Dynamic Analysis (Recommended):
- Method: At runtime, collect actual network call data through distributed tracing systems (e.g., Jaeger, SkyWalking) or the data plane of a service mesh (e.g., Istio).
- Process: Each inter-service call is injected with a unique trace ID. The tracing system collects this trace-span information, aggregates and analyzes it, and ultimately draws a real-time, changing service dependency graph.
- Result: Obtain a directed graph where nodes represent services, edges represent invocation relationships, and metrics like traffic, latency, and error rate can be attached to the edges.

III. The Necessity of Fault Isolation and Core Patterns

Fault isolation is a cornerstone of microservices architecture. Its core principle is "plan for the worst," confining a component's failure within its boundaries to prevent cascading failures (avalanche effect). It is primarily achieved through the following patterns:

Timeout Control:
- Description: Set a maximum wait time for each service call.
- Process: When Service A calls Service B, a timer starts. If no response is received within the preset time (e.g., 2 seconds), Service A immediately aborts the wait and throws a timeout exception.
- Purpose: Prevents a slow dependency from exhausting resources like threads in Service A, avoiding resource depletion.
Circuit Breaker Pattern:
- Description: Mimics an electrical circuit breaker. When failures to a dependent service reach a certain threshold, the circuit breaker "trips," rejecting all requests to that service for a period of time.
- State Machine:
  - Closed: Normal state, requests pass through normally. The system continuously monitors failure/slow request rates.
  - Open: When the failure rate exceeds the threshold, the breaker trips to the open state. All requests fail immediately (fast fail) without being actually sent.
  - Half-Open: After a preset time window, the breaker attempts to enter the half-open state, allowing a few trial requests. If these succeed, the dependent service is considered recovered, and the breaker closes. If they fail, it remains open.
- Purpose: Gives the faulty service time to recover, prevents system resources from being occupied by numerous invalid requests, and provides a graceful degradation mechanism.
Bulkhead Pattern:
- Description: Mimics ship bulkheads for isolation, partitioning resources (e.g., thread pools, connection pools) into separate groups.
- Process: For example, create independent thread pools for calling the "User Service" and "Product Service." If the "User Service" fails and exhausts its assigned thread pool, it does not affect the thread pool for the "Product Service," ensuring calls to the latter proceed normally.
- Purpose: Prevents a failure in one service from exhausting all resources, ensuring other unrelated services can still function.
Fallback/Degradation Mechanism:
- Description: Provides an alternative when a call fails (timeout, circuit breaker open) instead of directly throwing an error to the user.
- Process: For example, when the product details service is unavailable, return cached static information, a default value, or a user-friendly message (e.g., "Service busy, please try again later").
- Purpose: Improves user experience and system resilience, ensuring core processes can still provide degraded service when partial functionality is impaired.
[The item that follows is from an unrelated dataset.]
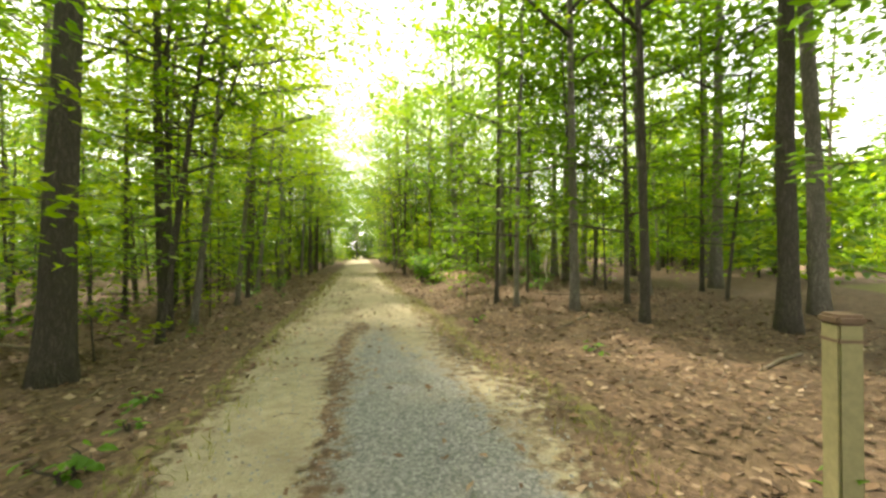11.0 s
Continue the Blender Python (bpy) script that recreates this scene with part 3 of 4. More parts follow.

IV. Technologies and Tools for Implementing Fault Isolation

Client Library Pattern:
- Description: Directly integrate fault-tolerant client libraries into service code, such as Netflix's Hystrix (now in maintenance mode), Resilience4j, or Go's gobreaker.
- Advantages: Fine-grained control, tightly integrated with business logic.
- Disadvantages: Requires implementation for different languages, intrusive to code, higher maintenance and upgrade costs.
Sidecar Proxy Pattern (Service Mesh):
- Description: Use an independent sidecar proxy (e.g., Envoy) to handle all inbound and outbound traffic for a service. Fault tolerance policies (timeout, retry, circuit breaking, etc.) are configured and pushed to the sidecar.
- Process: Your service code simply calls the target service as if it were local. Actual traffic routing, load balancing, circuit breaking, etc., are transparently handled by the sidecar proxy.
- Advantages: Zero intrusion into business code, supports multiple languages, centralized and flexible configuration management. This is the current mainstream solution.
- Disadvantages: More complex architecture, adds a slight performance overhead due to an extra network hop.

V. Best Practices Summary

Design Phase: Follow the "weak dependency" principle, favoring asynchronous messaging over synchronous calls where possible to reduce direct, hard dependencies.
Development Phase: Mandate setting reasonable timeout periods for all external dependencies (including databases, caches, other services).
Deployment Phase: Utilize service mesh or fault tolerance libraries to configure circuit breakers and bulkhead isolation for critical dependencies.
Operations Phase:
- Establish a comprehensive observability system (logs, metrics, tracing) to monitor dependencies and system health in real-time.
- Use chaos engineering to proactively inject failures (e.g., randomly terminating pods, simulating network latency) to validate the effectiveness of fault isolation strategies.

By combining the above steps and patterns, one can systematically manage dependencies between microservices and build a highly resilient, self-protecting distributed system.